Jimmy Keady, a Richmond-based Republican strategist: “Republicans are going to win the Senate, and Republicans are going to win the House. This has gotten out of control for the Democrats really quickly. The Democrats have run this very much social agenda and this is boomeranging back on them and it’s all about the economy, and inflation and crime, that’s really what voters care about.”
His surprise is in Washington State, where Republicans haven’t won a U.S. Senate race since Slade Gorton in 1994: “You’ve got massive crime out of Seattle, a lot of stuff happening at the governor’s level. When you look at it from that perspective and turn around you’ve got a Senate race that is especially competitive.”
A’Shanti Gholar, president of Emerge, a group that recruits and trains Democratic women to run for office: ““If Democrats find success on Tuesday, it will be because women made it happen, and because women voters trusted Democrats to defend democracy. After the fall of [Roe v. Wade], women outpaced men’s voter registration by double digits and today, we’re seeing that trend continue as women’s early voting numbers outpace men in key states across the country. And women aren’t just showing up to vote, we’re also supporting other women on the ballot.”
Gholar’s surprise: Democrats making headway in states where they haven’t held state legislative majorities for decades. “We have a chance to flip chambers in Arizona, Michigan and Pennsylvania and talking with our Emerge alums on the ground in these states, it’s clear they think Democratic women can make it happen.”
Tom Bonier, Democratic strategist and chief executive of TargetSmart Consulting: “This will be the least nationalized election we’ve experienced in two decades. Democrats will overperform in some unexpected red areas and Republicans will do the same in some blue areas.”
“Also,” he wrote in an email, “half of the polling will be wrong (that’s an easy one).”
Bonier thinks the expectation that it will take days — or maybe months, if Georgia’s U.S. Senate race heads to a runoff — to figure out who controls Congress misses the mark.

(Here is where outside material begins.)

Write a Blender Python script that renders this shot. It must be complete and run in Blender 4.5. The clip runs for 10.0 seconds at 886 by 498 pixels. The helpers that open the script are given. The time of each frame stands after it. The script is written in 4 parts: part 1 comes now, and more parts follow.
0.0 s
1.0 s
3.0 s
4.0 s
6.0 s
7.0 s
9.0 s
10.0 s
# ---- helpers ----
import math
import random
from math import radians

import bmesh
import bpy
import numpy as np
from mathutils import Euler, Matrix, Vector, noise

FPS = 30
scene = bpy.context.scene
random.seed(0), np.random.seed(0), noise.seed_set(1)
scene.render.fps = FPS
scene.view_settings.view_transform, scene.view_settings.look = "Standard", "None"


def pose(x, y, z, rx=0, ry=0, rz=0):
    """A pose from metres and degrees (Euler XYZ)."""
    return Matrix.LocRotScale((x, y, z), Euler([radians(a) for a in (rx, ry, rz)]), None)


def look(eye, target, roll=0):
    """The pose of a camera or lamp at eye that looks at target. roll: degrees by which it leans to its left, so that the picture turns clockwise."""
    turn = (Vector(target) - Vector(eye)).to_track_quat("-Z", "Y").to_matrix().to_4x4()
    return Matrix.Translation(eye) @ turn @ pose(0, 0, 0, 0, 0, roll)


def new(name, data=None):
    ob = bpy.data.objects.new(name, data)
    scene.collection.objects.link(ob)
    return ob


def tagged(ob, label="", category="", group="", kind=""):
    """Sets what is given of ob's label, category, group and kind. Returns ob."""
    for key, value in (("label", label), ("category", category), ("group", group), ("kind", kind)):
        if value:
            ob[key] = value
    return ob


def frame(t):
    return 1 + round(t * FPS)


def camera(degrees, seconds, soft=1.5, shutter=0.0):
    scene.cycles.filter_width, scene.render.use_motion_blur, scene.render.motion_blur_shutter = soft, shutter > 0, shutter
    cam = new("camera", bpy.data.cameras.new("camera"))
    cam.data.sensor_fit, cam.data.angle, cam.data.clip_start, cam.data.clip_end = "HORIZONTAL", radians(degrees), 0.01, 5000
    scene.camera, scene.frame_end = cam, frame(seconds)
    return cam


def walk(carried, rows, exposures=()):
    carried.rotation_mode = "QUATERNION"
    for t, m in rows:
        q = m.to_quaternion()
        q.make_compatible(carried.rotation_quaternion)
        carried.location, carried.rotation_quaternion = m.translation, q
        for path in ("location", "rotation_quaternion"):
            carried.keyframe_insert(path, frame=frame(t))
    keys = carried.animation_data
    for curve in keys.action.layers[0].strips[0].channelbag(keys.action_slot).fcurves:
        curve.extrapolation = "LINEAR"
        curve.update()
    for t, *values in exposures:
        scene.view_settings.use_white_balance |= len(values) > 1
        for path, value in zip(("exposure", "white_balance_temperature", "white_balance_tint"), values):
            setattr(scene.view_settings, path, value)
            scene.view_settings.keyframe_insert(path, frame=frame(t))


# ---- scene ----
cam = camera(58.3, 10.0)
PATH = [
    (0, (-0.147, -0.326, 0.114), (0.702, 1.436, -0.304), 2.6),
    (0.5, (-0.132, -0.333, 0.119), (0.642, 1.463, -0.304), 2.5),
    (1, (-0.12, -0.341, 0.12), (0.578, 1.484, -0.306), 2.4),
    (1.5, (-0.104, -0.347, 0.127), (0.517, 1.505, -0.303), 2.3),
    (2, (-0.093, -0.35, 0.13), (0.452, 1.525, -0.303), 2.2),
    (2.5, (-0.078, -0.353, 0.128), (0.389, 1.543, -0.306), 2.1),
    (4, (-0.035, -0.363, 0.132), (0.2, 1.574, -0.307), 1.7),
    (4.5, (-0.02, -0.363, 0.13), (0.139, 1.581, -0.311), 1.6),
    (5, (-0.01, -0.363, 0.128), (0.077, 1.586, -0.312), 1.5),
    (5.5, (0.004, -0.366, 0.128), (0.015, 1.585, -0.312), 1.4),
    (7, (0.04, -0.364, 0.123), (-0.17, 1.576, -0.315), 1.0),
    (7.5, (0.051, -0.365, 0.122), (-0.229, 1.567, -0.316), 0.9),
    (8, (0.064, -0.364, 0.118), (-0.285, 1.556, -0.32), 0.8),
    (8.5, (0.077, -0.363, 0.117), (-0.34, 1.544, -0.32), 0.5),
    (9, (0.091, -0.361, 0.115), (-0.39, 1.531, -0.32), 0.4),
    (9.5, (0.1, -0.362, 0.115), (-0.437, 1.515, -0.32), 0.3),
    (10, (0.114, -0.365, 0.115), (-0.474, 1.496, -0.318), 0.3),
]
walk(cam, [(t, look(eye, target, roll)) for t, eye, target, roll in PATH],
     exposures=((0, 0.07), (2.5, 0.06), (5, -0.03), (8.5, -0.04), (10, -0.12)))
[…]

“I believe we’ll have a good sense of which party won much earlier,” he said.
Former Rep. Tom Davis (R-Va.): “Republican inroads in New England and Northwest go against the grain. Also GOP minority members will increase significantly.”

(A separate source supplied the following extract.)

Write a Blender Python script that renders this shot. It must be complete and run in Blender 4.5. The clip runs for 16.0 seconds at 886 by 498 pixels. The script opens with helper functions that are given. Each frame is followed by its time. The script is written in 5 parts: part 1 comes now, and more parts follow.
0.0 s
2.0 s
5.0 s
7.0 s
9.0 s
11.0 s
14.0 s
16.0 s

Ken Spain, Republican strategist and former top NRCC official, predicts a bad night for California Democrats — specifically, Reps. Julia Brownley (D) and Katie Porter (D).
“The overall environment is unforgiving for candidates who falter this late in the game,” he said in an email.
Connor Lounsbury, Democratic strategist working for Maryland gubernatorial candidate Wes Moore: “When the dust settles, America will get their first look at the next generation of political talent. And I think what will be clear is that the fence is being built in governors’ mansions.”
Jake Weigler, a Portland-based Democratic strategist: “I think there is a good chance Democrats pull out [Oregon’s governor’s race] and lose Oregon’s 5th and 6th U.S. House districts. But it all depends on who turns out in the last 96 hours.”
For some historical context, the last time Oregon voters elected an even number of Republicans and Democrats to the U.S. House of Representatives was in 1972, when the state only had four seats.
Robert Griffin, Research Director for Democracy Fund’s Voter Study Group: “We’re essentially one normal polling error from Democrats holding the House and Senate and it being a Republican wave election. On the whole, available evidence makes me think the latter is the more likely kind of outlier outcome but I’m cautious about being too confident these days.”
And he sounds a smart note of caution: “The days after an election are a mad dash to explain why everything happened. In many ways, this is also the worst time to try and make sense of it. We have access to very little hard data that might help with why it happened and we might not even have a full picture of what happened. My ‘surprise’ for everyone – every cycle – is that we don’t get to know right away. It’s just not the way of the world.”